Now this requires a number of things in order to work - a site that relies on a users identity and issues some sort of cookie as a form of authentication (hence this type of attack is also known as "session riding"). A user that has a current session (or a persistent cookie) with that site. And a site that doesn't require any specific authorisation for the action I (as the malicious user) am about to perform. So lets lower our standards a bit (let's *assume* - dangerous - that most online banking sites wont fit those criteria) and aim for say modifying someone's profile, adding them as a friend or perhaps adding my blog to your technorati / del.icio.us favourites (I'm not suggesting those sites are vulnerable!). How about I play havoc with your webmail? You get the idea.

Defending against this as a web developer (as opposed to a user) typically involves additional authentication steps (eg when I do a monetary transfer at my bank I get asked to re-enter my password) or using some hidden field with a (difficult to guess) server generated value that is re-checked when the form is posted to the server. There is no way for the attacker to get hold of that secret value so the server can differentiate between legitimate and forged requests. And always use Http POST for this type of request (as GET is intended for safe operations with no side-effects).

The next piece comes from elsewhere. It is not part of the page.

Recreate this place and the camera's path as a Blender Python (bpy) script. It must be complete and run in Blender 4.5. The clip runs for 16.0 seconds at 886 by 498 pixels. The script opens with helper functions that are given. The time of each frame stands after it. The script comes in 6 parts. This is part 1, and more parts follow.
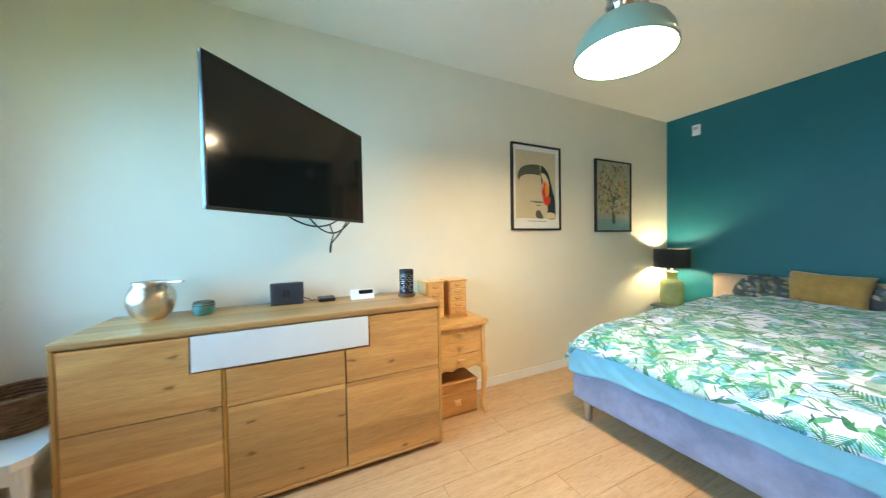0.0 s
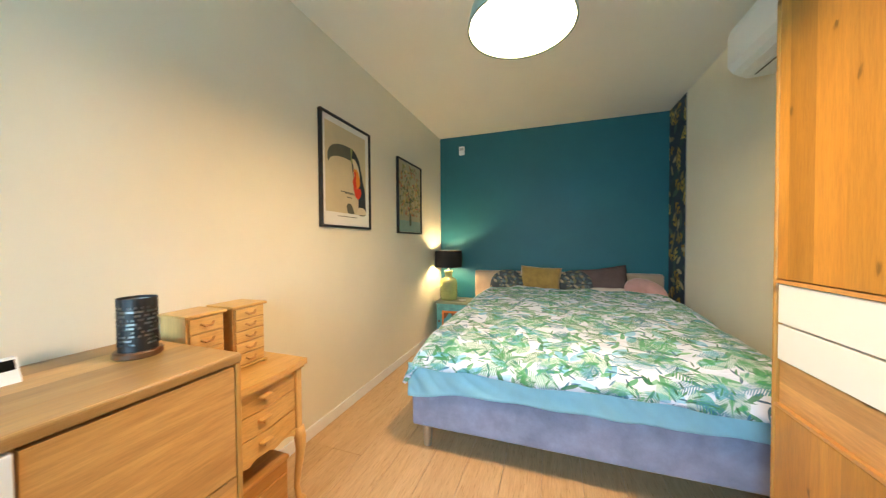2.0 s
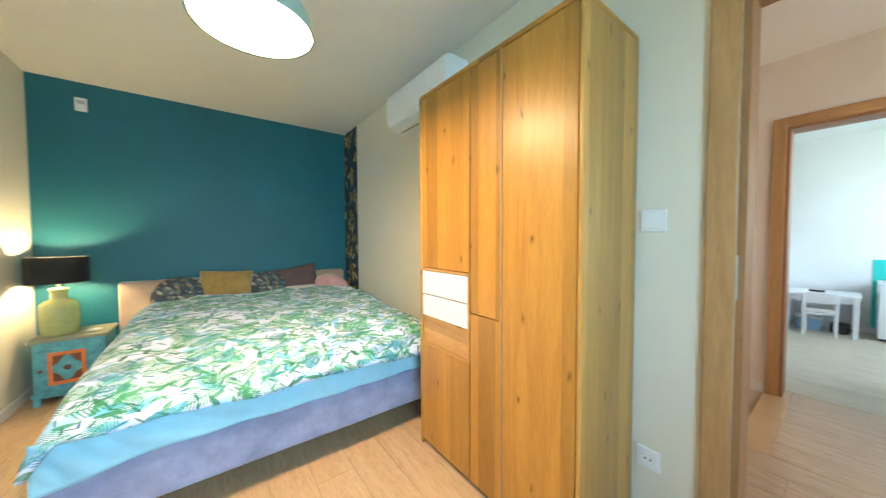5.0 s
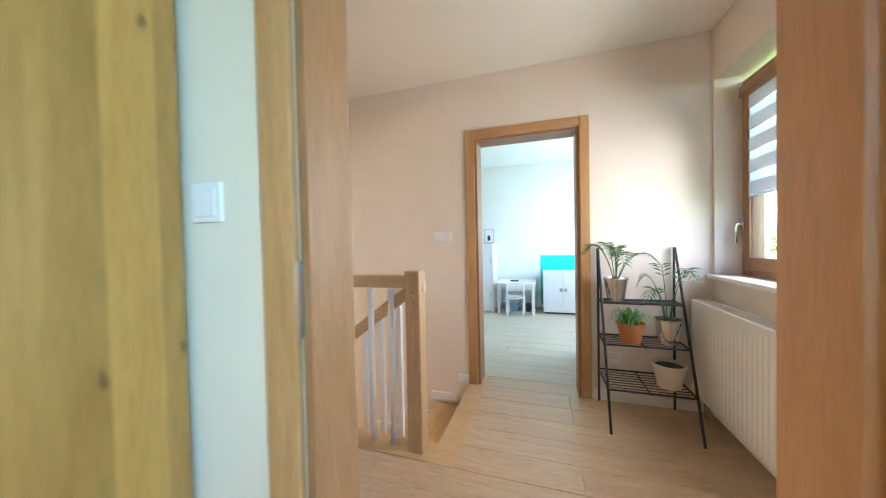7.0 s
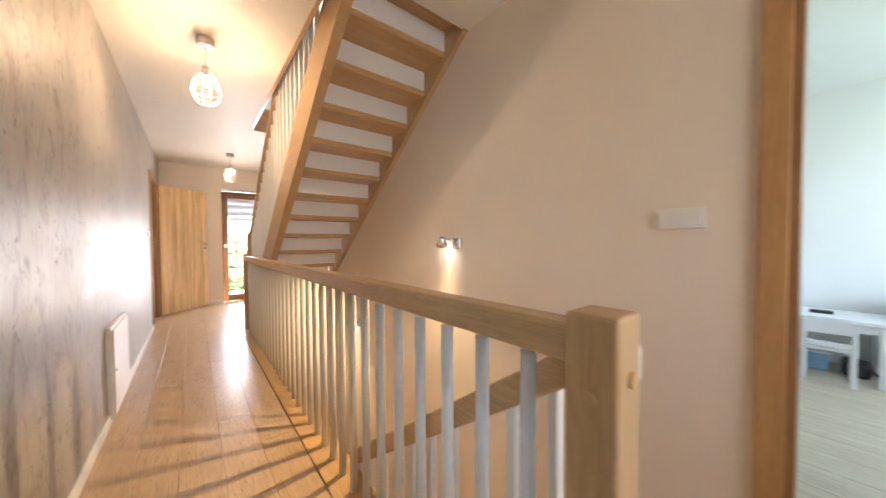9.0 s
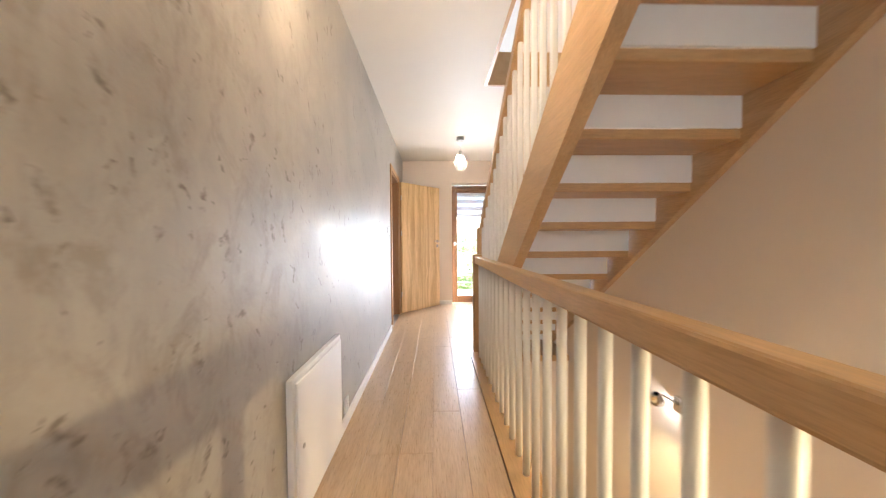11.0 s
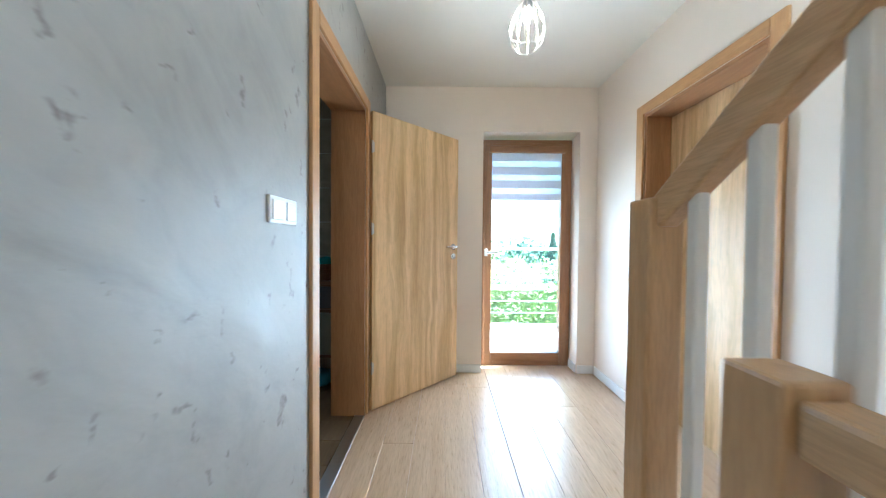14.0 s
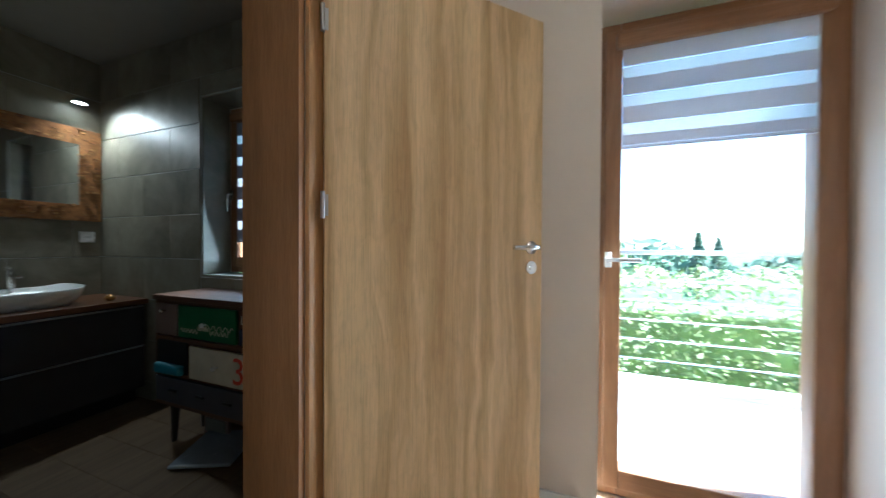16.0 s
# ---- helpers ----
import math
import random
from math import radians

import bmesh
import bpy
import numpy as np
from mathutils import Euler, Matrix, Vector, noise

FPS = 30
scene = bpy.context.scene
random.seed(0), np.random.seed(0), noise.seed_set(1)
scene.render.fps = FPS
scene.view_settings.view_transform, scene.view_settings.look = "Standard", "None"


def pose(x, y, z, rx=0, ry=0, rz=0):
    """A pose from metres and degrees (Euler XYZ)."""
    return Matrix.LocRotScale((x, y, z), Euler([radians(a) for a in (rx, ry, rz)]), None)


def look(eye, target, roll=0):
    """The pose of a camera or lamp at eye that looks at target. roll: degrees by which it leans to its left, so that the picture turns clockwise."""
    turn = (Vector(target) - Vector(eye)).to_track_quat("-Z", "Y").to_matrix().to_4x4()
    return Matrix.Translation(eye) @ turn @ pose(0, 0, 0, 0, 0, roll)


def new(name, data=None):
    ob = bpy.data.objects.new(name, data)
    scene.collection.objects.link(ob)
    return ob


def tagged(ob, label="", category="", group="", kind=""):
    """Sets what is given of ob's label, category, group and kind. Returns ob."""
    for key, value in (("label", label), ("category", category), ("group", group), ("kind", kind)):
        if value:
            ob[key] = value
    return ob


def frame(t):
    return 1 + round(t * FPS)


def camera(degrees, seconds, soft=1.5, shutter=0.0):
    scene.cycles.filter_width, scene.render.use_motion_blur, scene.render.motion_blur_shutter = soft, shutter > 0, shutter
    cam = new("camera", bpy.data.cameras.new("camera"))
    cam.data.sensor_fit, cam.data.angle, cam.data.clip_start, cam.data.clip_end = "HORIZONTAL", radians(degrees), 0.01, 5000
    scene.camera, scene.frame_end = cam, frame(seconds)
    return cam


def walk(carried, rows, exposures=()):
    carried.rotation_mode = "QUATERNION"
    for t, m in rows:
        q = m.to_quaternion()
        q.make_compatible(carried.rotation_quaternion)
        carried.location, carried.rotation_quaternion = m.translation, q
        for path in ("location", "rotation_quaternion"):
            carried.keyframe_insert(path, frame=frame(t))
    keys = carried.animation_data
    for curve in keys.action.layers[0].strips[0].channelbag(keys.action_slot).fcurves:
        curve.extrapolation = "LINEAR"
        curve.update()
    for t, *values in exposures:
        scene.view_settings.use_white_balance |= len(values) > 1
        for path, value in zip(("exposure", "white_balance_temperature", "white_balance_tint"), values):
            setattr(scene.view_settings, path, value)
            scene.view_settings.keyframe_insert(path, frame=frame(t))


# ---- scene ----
cam = camera(110.3, 16.0, soft=1.2, shutter=0.3)
PATH = [
    (0, (0.328, 0.254, 1.196), (-1.473, 1.123, 1.149), -1.0),
    (0.5, (0.143, 0.256, 1.194), (-1.442, 1.474, 1.142), -0.7),
    (1, (-0.038, 0.297, 1.182), (-1.355, 1.802, 1.145), -0.9),
    (1.5, (-0.213, 0.303, 1.196), (-1.218, 2.032, 1.151), -0.5),
    (2, (-0.405, 0.342, 1.177), (-1.067, 2.228, 1.135), -0.4),
    (2.5, (-0.582, 0.4, 1.171), (-0.861, 2.379, 1.126), -0.4),
    (3, (-0.729, 0.4, 1.189), (-0.653, 2.398, 1.14), -0.4),
    (3.5, (-0.825, 0.356, 1.189), (-0.448, 2.319, 1.138), -0.3),
    (4, (-0.775, 0.317, 1.204), (-0.145, 2.215, 1.146), -0.3),
    (4.5, (-0.718, 0.277, 1.212), (0.207, 2.05, 1.144), -0.3),
    (5, (-0.653, 0.226, 1.212), (0.555, 1.819, 1.141), -0.2),
    (5.2, (-0.614, 0.197, 1.209), (0.703, 1.701, 1.14), -0.2),
    (7.3, (0.486, 0.0, 1.178), (2.401, 0.574, 1.131), -1.1),
    (7.5, (0.631, 0.014, 1.179), (2.542, 0.601, 1.12), -0.7),
    (8, (0.932, 0.101, 1.178), (2.769, 0.889, 1.125), -0.4),
    (8.5, (1.182, 0.234, 1.165), (2.775, 1.442, 1.114), -0.4),
    (9, (1.337, 0.46, 1.149), (2.595, 2.014, 1.097), -0.3),
    (9.5, (1.421, 0.771, 1.139), (2.286, 2.574, 1.093), -0.2),
    (10, (1.456, 1.166, 1.143), (1.926, 3.109, 1.092), -0.2),
    (10.2, (1.464, 1.333, 1.129), (1.791, 3.306, 1.084), -0.3),
    (12.3, (1.437, 3.397, 1.141), (1.381, 5.395, 1.083), 0.1),
    (12.5, (1.485, 3.558, 1.147), (1.415, 5.556, 1.092), 0.4),
    (13, (1.45, 4.034, 1.138), (1.406, 6.033, 1.089), 0.4),
    (13.5, (1.429, 4.434, 1.138), (1.399, 6.434, 1.093), 0.5),
    (14, (1.423, 4.828, 1.159), (1.416, 6.827, 1.117), 0.5),
    (14.5, (1.433, 5.207, 1.162), (1.469, 7.206, 1.134), 0.5),
    (15, (1.484, 5.561, 1.157), (1.571, 7.559, 1.133), 0.6),
    (15.5, (1.504, 5.885, 1.128), (1.409, 7.883, 1.111), 0.3),
    (16, (1.58, 6.164, 1.129), (0.911, 8.048, 1.107), 0.3),
]
EXPOSURES = [(0.0, 3.5, 5650, 9), (1.0, 3.45, 5950, 11), (2.0, 3.35, 6800, 18), (3.5, 3.35, 7000, 16), (5.0, 3.65, 6200, 14), (7.5, 3.95, 5800, 12), (8.5, 3.7, 6150, 14), (9.5, 3.5, 6600, 19), (10.2, 3.65, 6400, 17), (12.4, 3.88, 4850, 0), (14.0, 3.45, 4700, -3), (15.5, 3.15, 4600, -4), (16.0, 2.72, 4800, 0)]
walk(cam, [(t, look(eye, target, roll)) for t, eye, target, roll in PATH], EXPOSURES)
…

JSON or JavaScript Hijacking

Now combine CSRF with JSON; hijacking attempts to "fool" the server into serving up some confidential data as JSON which I can then manipulate on the client side - ie send up to my own server to do with what I will. Mike points to this article at Fortify Software which describes the technique in some depth. The good news is that ASP.NET AJAX has some built-in security against these techniques - specifically the ASP.NET AJAX web services layer will only respond to POST requests unless you specifically override this behaviour. In addition, we look for the content-type "application/json" in the request header - if it's not found, the request is rejected. See Scott's post for more details.